Currency part 1
India has taught me many lessons, and a big one is about money. Turns out, there's a shortage of coins in this country, so when you need one or two rupees of change, you'll frequently get a candy instead. One piece of candy equals one rupee. It happens at my favorite food stall, Sri Durga Bhavan, it happens at the bakery, it even happens at the supermarket. Everywhere there's a cash register, there's a container of candy right next to it. Interesting side note … you can't use candy to buy stuff at the super-market - it's one-way only.
When I'm in the US, I love the fact that I rarely have to deal with coins. My wallet doesn't even have a compartment for coins, only bills and cards. Coins go into my pocket. In Denmark, that's tricky, because coins are much more widely used, with denominations up to what corresponds roughly to $4. And they're heavy, too. So my system doesn't work so well there, and I will work really hard to get rid of coins when I buy something, doing math in my head to figure out how to minimize the total weight of the coins I will be carrying around after the transaction.
In India, coins are worth so little that most people don't care, hence the candy. But one funny thing I noticed about myself was that precisely because coins were scarce, I instinctually started to optimize transactions so I would get more of them. Crazy, but true. "Ooh, they're scarce, gotta have me some more of those!"
At the other end of the scale, something funny happens too. As a foreigner, my money comes from outside the country, through the bank ATMs, which means I mostly get 500 rupee notes. But whenever you show up with one of those in one of the regular shops, there's a big fuss. "It's too big, don't you have something smaller, what do we do now…" They'll ask you to wait while they send some guy to another shop and change it.

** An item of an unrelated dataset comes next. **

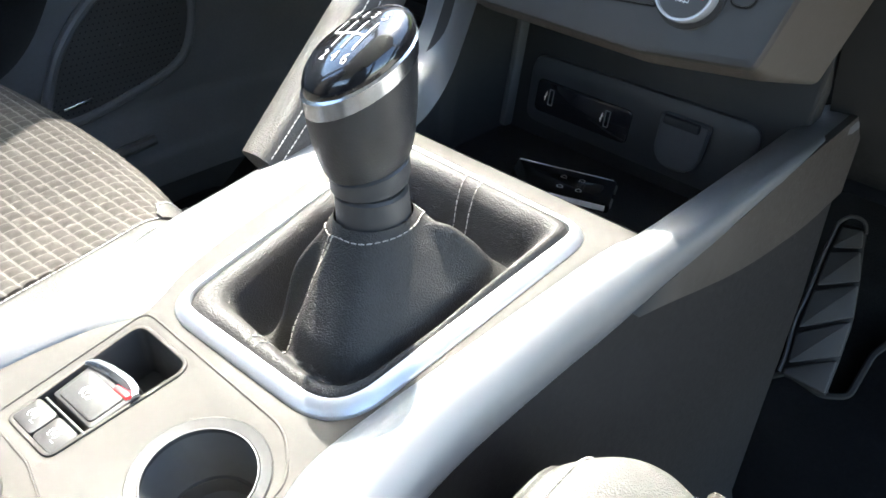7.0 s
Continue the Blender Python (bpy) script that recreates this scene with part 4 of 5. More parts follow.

The other day, I was trying to pay 20 rupees for four shirts that had been ironed, and they wouldn't take the 500. The lady in the store across the street wouldn't either. But then the taylor thought he might be able to help me out. Turned out he only had four 100 rupee bills. So he told me to come back after half an hour to collect the fifth one. That was okay, he got my 500, I took his four 100s, was able to pay, and an hour later I came back and got the extra 100. Worked like a charm.
The thing is, most ordinary Indians who make a living driving a rickshaw, making chai, selling food, ironing shirts, sewing pants, selling coconuts, and so on, for other locals, they rarely have to deal with a 500 note, because they make their money the same way, from small transactions conducted with each other, and so they mostly never carry so much money at any one time. Think about it - lunch at my local place is just 15 rupees. Getting one shirt ironed is 5 rupees. A rickshaw ride within the area is 20-40 rupees. Why would they deal with a 500? They wouldn't, and they don't.